■ Material:
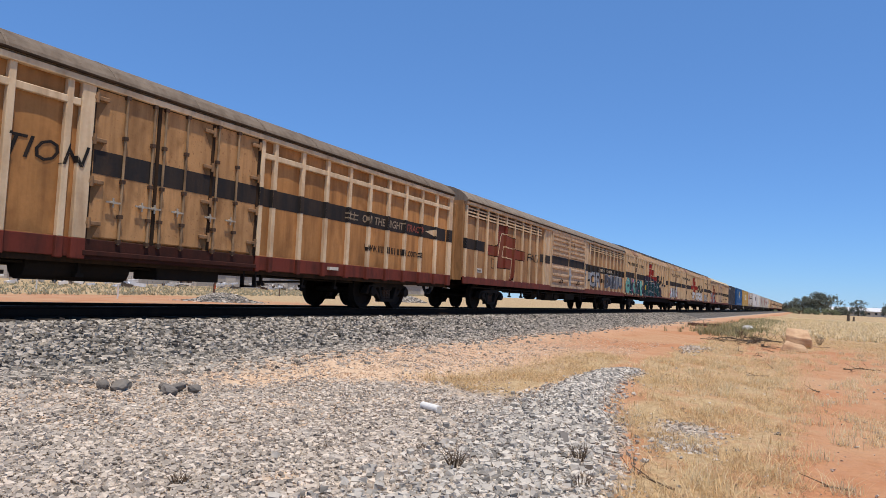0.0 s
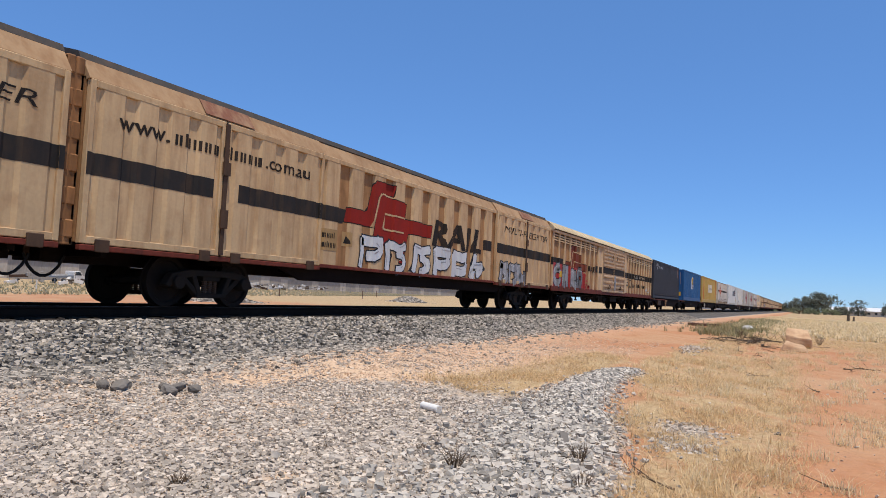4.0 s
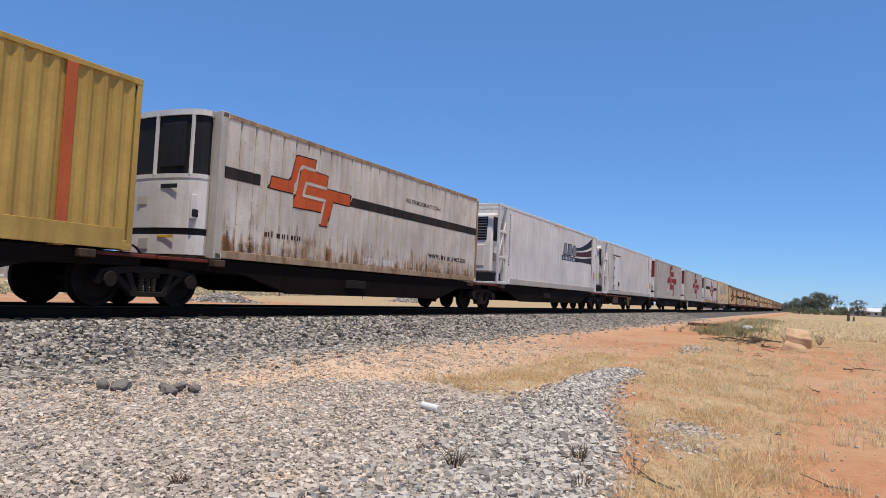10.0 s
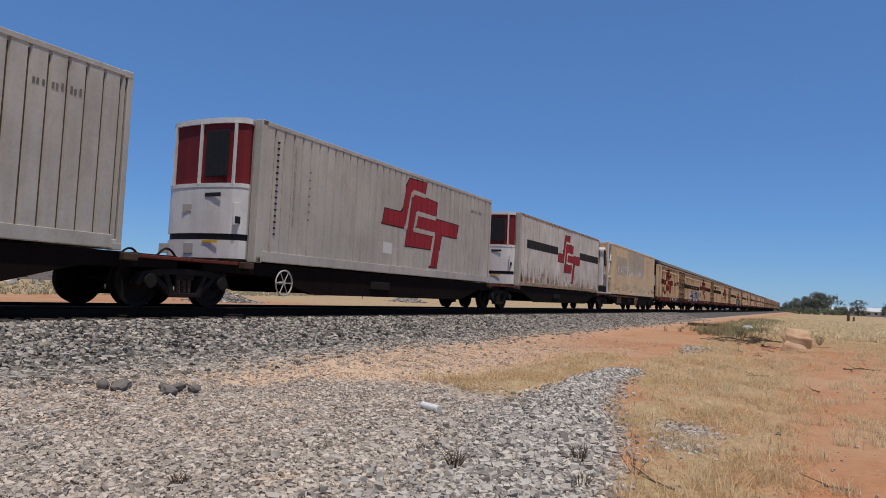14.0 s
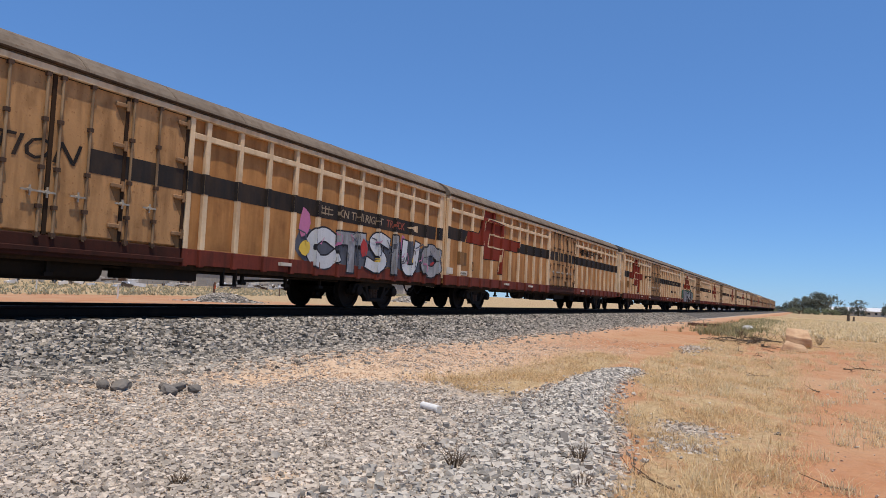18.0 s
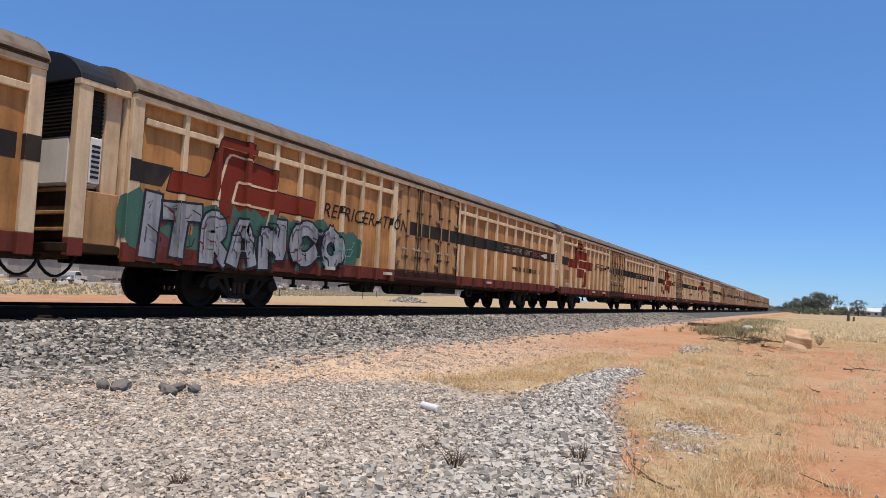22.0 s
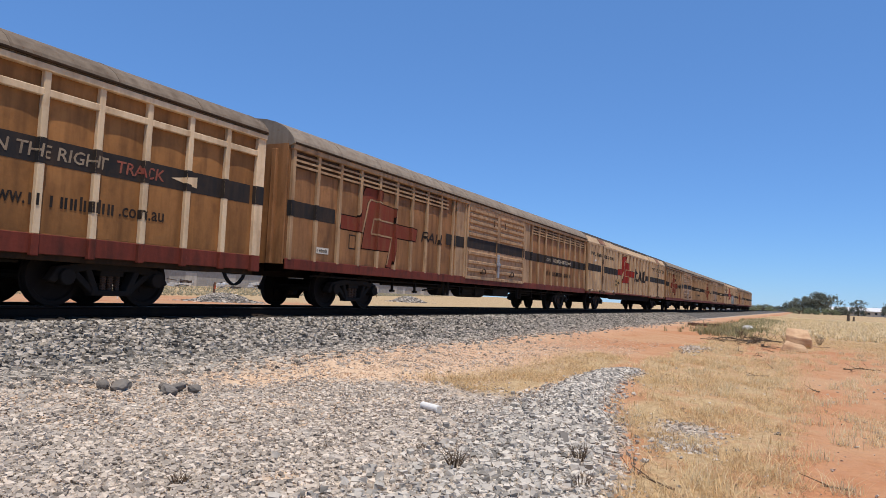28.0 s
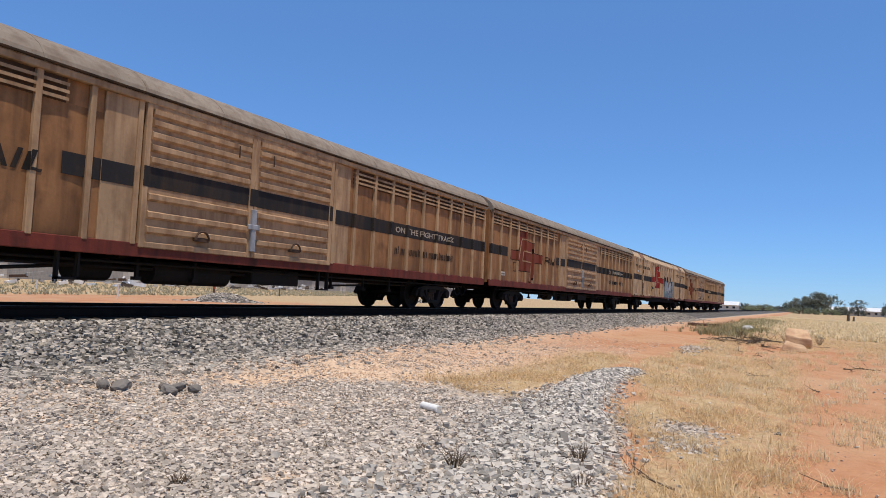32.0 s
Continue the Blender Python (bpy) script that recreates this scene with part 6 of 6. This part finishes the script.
RF = [(266.6, 22.55, {"text_at": (6.25, 10.45, 2.11, 2.44), "shift": 0.07}),
      (289.5, 22.45, {"text_at": (14.75, 18.85, 2.68, 2.98), "unit": False, "slogan": False, "zs": (2.18, 2.56), "door": (10.0, 13.75), "bays": (0.12, 0.878, 12), "badge": (1.5, 1.28, 4.75, 2.2)}),
      (313.9, 22.48, {}), (337.9, 22.15, {"text_at": (5.3, 9.2, 2.11, 2.44), "badge": (0.83, 1.17, 4.2, 2.08), "shift": -0.07}),
      (361.2, 22.5, {"text_at": (5.65, 9.65, 2.11, 2.44), "badge": (1.27, 1.17, 4.23, 2.08), "shift": 0.38}),
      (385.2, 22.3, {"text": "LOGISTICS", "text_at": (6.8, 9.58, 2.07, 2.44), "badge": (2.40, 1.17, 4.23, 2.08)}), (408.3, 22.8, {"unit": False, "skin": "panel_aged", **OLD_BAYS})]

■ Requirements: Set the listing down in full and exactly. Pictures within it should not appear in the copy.

■ Response:
0.0 s
4.0 s
10.0 s
14.0 s
18.0 s
22.0 s
28.0 s
32.0 s
Continue the Blender Python (bpy) script that recreates this scene with part 6 of 6. This part finishes the script.
RF = [(266.6, 22.55, {"text_at": (6.25, 10.45, 2.11, 2.44), "shift": 0.07}),
      (289.5, 22.45, {"text_at": (14.75, 18.85, 2.68, 2.98), "unit": False, "slogan": False, "zs": (2.18, 2.56), "door": (10.0, 13.75), "bays": (0.12, 0.878, 12), "badge": (1.5, 1.28, 4.75, 2.2)}),
      (313.9, 22.48, {}), (337.9, 22.15, {"text_at": (5.3, 9.2, 2.11, 2.44), "badge": (0.83, 1.17, 4.2, 2.08), "shift": -0.07}),
      (361.2, 22.5, {"text_at": (5.65, 9.65, 2.11, 2.44), "badge": (1.27, 1.17, 4.23, 2.08), "shift": 0.38}),
      (385.2, 22.3, {"text": "LOGISTICS", "text_at": (6.8, 9.58, 2.07, 2.44), "badge": (2.40, 1.17, 4.23, 2.08)}), (408.3, 22.8, {"unit": False, "skin": "panel_aged", **OLD_BAYS})]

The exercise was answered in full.